CSIM (identity similarity) improves from 0.31 (GPAvatar) to 0.59, demonstrating a qualitative leap in identity preservation. Strong generalization is also observed on the unseen NeRSemble benchmark.

Runtime analysis:

Method	Creation Time (s)↓	Driving Speed (fps)↑
HeadNeRF	6511	1
GPAvatar	0.2	9.5
Avat3r (4-shot)	12.3	7.9
Avat3r (1-shot)	1.15	53

Ablation Study¶

Configuration	PSNR↑	AKD↓	Notes
w/o DUSt3R	21.1	8.31	Degraded geometric fidelity; difficulty aligning multi-view predictions
w/o Sapiens	20.9	8.08	Reduced sharpness, especially in hair regions
w/o random timestep training	21.2	8.86	Slightly sharper images but fragile to inconsistent inputs
w/o position skip	21.39	—	Misalignment artifacts and blurring
w/o color skip	21.76	—	Color shift
Full model	22.05	8.08	All components jointly optimal

Key Findings¶

DUSt3R and Sapiens contribute complementary geometric and semantic priors that are mutually irreplaceable.
Inconsistent-input training marginally reduces image sharpness (PSNR 22.05→21.2) but is critical for robustness (AKD 8.08→8.86, i.e., increased facial keypoint distance without it).
Adding 984 neutral-expression-only identities — increasing the dataset by only 0.08% — improves cross-identity generalization.
Single-image inference (1-shot) runs at 53 fps, far exceeding the 7.9 fps of 4-shot, owing to ~75% fewer Gaussians.

Highlights & Insights¶

First animatable large 3D reconstruction model: Extends the LRM paradigm to drivable 3D head avatars for the first time.
Minimalist animation mechanism: Complex facial animation is achieved solely via cross-attention to an expression token sequence, without template meshes or explicit deformation fields.
Adaptive Gaussian count: Per-pixel Gaussian prediction combined with confidence filtering naturally adapts Gaussian density to individual subjects.
"Generalize only along well-supported axes" design philosophy: When data is scarce along the identity axis but abundant along the expression axis, conditioning on identity and generalizing over expressions is a principled and generalizable design strategy.
Strong generalization: On the unseen NeRSemble dataset, the model can even animate AI-generated images and ancient sculptures.
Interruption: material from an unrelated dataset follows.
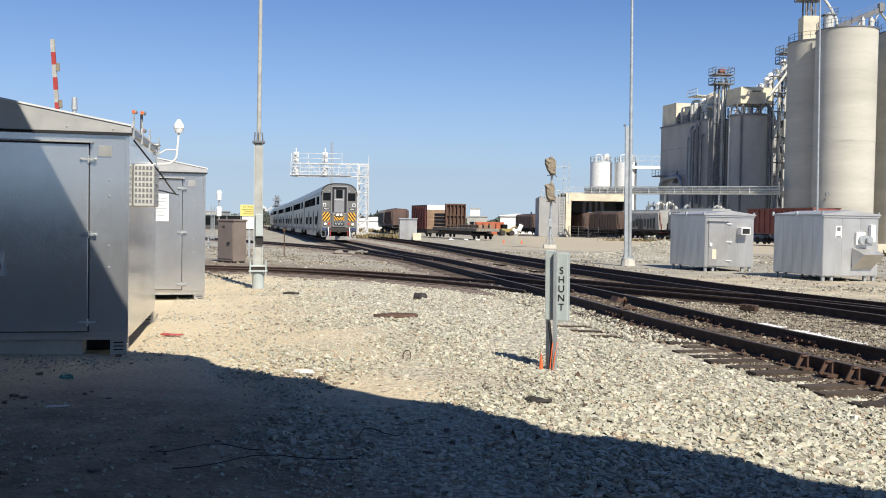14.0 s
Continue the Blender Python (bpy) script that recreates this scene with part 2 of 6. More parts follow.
    grey = blend(step(noise_tex(0.5, 8), 0.35, 0.65), (0.215, 0.197, 0.165), (0.355, 0.332, 0.28))
    grey = blend(math_node("MULTIPLY", sc.outputs[0], 0.5), grey, (0.44, 0.415, 0.355))
    grey = blend(step(noise_tex(0.9, 6), 0.58, 0.72), grey, (0.19, 0.155, 0.12))
    col = blend(mid, col, grey)
    road = blend(noise_tex(0.15), (0.385, 0.34, 0.262), (0.45, 0.395, 0.305))
    col = blend(math_node("MULTIPLY", step(sep.outputs["Y"], 70.0, 74.0), step(sep.outputs["X"], -4.0, 6.0)), col, road)
    # oily brown soil between the spur and the running track
    v = math_node("ADD", math_node("ADD", sep.outputs["Y"], math_node("MULTIPLY", sep.outputs["X"], 0.72)), math_node("MULTIPLY", noise_tex(0.7, 7), 3.0))
    oily = math_node("MULTIPLY", step(v, 28.0, 29.2), step(v, 38.5, 34.0))
    oily = math_node("MULTIPLY", oily, step(sep.outputs["X"], 7.0, 3.0))
    brown = blend(step(noise_tex(3.0, 8), 0.35, 0.65), (0.13, 0.098, 0.075), (0.25, 0.20, 0.155))
    col = blend(math_node("MULTIPLY", oily, 0.85), col, brown)
    dry = blend(noise_tex(0.1), (0.26, 0.23, 0.16), (0.36, 0.31, 0.22))
    col = blend(step(sep.outputs["Y"], 170.0, 260.0), col, dry)
    grain = N.new("ShaderNodeHueSaturation")
    vv = N.new("ShaderNodeMapRange")
    vv.inputs["To Min"].default_value, vv.inputs["To Max"].default_value = 0.65, 1.35
    L.new(noise_tex(38.0, 4), vv.inputs["Value"])
    L.new(vv.outputs[0], grain.inputs["Value"])
    L.new(col, grain.inputs["Color"])
    L.new(grain.outputs[0], b.inputs["Base Color"])
    bp = N.new("ShaderNodeBump")
    bp.inputs["Strength"].default_value, bp.inputs["Distance"].default_value = 0.9, 0.035
    L.new(math_node("ADD", noise_tex(14.0, 6), math_node("MULTIPLY", vor.outputs["Distance"], -0.7)), bp.inputs["Height"])
    L.new(bp.outputs[0], b.inputs["Normal"])
    return m


GROUND = ground_material()
BED = mat("oily_brown_ballast", (0.195, 0.15, 0.117), 0.95, 0.0, 0.45, 2.2, 0.9, 22, second=(0.115, 0.085, 0.068))


def stone_material(name, stops):
    m = bpy.data.materials.new(name)
    m.use_nodes = True
    N, L = m.node_tree.nodes, m.node_tree.links
    b = N["Principled BSDF"]
    b.inputs["Roughness"].default_value = 0.92
    geo, ramp = N.new("ShaderNodeNewGeometry"), N.new("ShaderNodeValToRGB")
    L.new(geo.outputs["Random Per Island"], ramp.inputs[0])
    e = ramp.color_ramp.elements
    e[0].position, e[0].color = stops[0][0], (*stops[0][1], 1)
    e[1].position, e[1].color = stops[-1][0], (*stops[-1][1], 1)
    for p, c in stops[1:-1]:
        e.new(p).color = (*c, 1)
    n, mx = N.new("ShaderNodeTexNoise"), N.new("ShaderNodeMix")
    n.inputs["Scale"].default_value = 60
    L.new(geo.outputs["Position"], n.inputs["Vector"])
    mx.data_type, mx.blend_type = "RGBA", "MULTIPLY"
    mx.inputs[0].default_value = 0.35
    L.new(ramp.outputs[0], mx.inputs[6])
    L.new(n.outputs["Color"], mx.inputs[7])
    L.new(mx.outputs[2], b.inputs["Base Color"])
    return m


STONE = stone_material("crushed_ballast_stone", [(0.0, (0.22, 0.20, 0.165)), (0.13, (0.41, 0.39, 0.315)), (0.4, (0.53, 0.51, 0.42)), (0.55, (0.52, 0.53, 0.44)), (0.75, (0.67, 0.635, 0.52)), (0.88, (0.59, 0.53, 0.40)), (0.95, (0.38, 0.285, 0.20)), (1.0, (0.75, 0.73, 0.64))])
STONE_BROWN = stone_material("oil_stained_ballast_stone", [(0.0, (0.06, 0.043, 0.031)), (0.4, (0.125, 0.094, 0.067)), (0.75, (0.20, 0.155, 0.113)), (0.93, (0.30, 0.25, 0.19)), (1.0, (0.44, 0.40, 0.32))])
STONE_GREY = stone_material("dull_gravel_stone", [(0.0, (0.15, 0.125, 0.092)), (0.5, (0.31, 0.27, 0.205)), (0.9, (0.43, 0.385, 0.30)), (1.0, (0.56, 0.52, 0.43))])


# ---- mesh helpers ----
def box(bm, x, y, z, sx, sy, sz, m=None, bevel=0.0):
    """A box with its centre at x, y, z."""
    mm = Matrix.Translation((x, y, z)) @ Matrix.Diagonal((sx, sy, sz, 1))
    r = bmesh.ops.create_cube(bm, size=1, matrix=(m @ mm) if m else mm)
    if bevel:
        vs = set(r["verts"])
        bmesh.ops.bevel(bm, geom=[e for e in bm.edges if e.verts[0] in vs and e.verts[1] in vs], offset=bevel, segments=2, affect="EDGES", profile=0.5)
    return bm


def bar(bm, a, b, w, h=None):
    """A square bar from a to b."""
    a, b = Vector(a), Vector(b)
    d = b - a
    m = Matrix.Translation((a + b) / 2) @ d.to_track_quat("Z", "Y").to_matrix().to_4x4() @ Matrix.Diagonal((w, h or w, d.length, 1))
    bmesh.ops.create_cube(bm, size=1, matrix=m)
    return bm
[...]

Limitations & Future Work¶

Single-image inference relies on a 3D GAN for 3D lifting, introducing error accumulation.
Camera poses are required as input — erroneous pose estimation leads to reconstruction artifacts.
Lighting is baked into the reconstruction, precluding relighting and limiting applicability in virtual environments.
Training on only 244 subjects poses a risk of identity overfitting.
The 12.3-second creation time is dominated by DUSt3R inference rather than the Transformer itself, and could be accelerated with a lightweight DUSt3R variant.

vs. GPAvatar: Predicts a canonical TriPlane on NeRF and drives it with FLAME; expression is constrained to FLAME space. Avat3r learns expression mapping directly via cross-attention. CSIM: 0.31→0.59.
vs. FlashAvatar: Requires full video and severely overfits training viewpoints. Avat3r with only 4 images far surpasses it (PSNR 15.0→20.5 on NeRSemble).
vs. HeadGAP/GPHM: Learn the full facial appearance distribution but are constrained by training identity count. Avat3r conditions on input images to sidestep the identity generalization problem.
vs. URAvatar: 3-hour optimization on 8×A100 vs. 12.3-second feed-forward inference — a vast practical difference.
The minimalist cross-attention approach to modeling dynamics may be transferable to other dynamic reconstruction tasks such as gesture and body motion.
The finding that DUSt3R is robust to inconsistent inputs generalizes to other 3D reconstruction scenarios.

Rating¶

Novelty: ⭐⭐⭐⭐ First extension of LRM to animatable head reconstruction; design is clean yet represents a clever combination of existing components.
Experimental Thoroughness: ⭐⭐⭐⭐⭐ Multi-dataset evaluation, extensive ablations, and full coverage of single-image, multi-image, and application scenarios.
Writing Quality: ⭐⭐⭐⭐⭐ Clear structure, well-motivated design, with experimental support for every design choice.
Value: ⭐⭐⭐⭐ High practical value (4 smartphone photos → drivable avatar in seconds); meaningful contribution to the digital avatar field.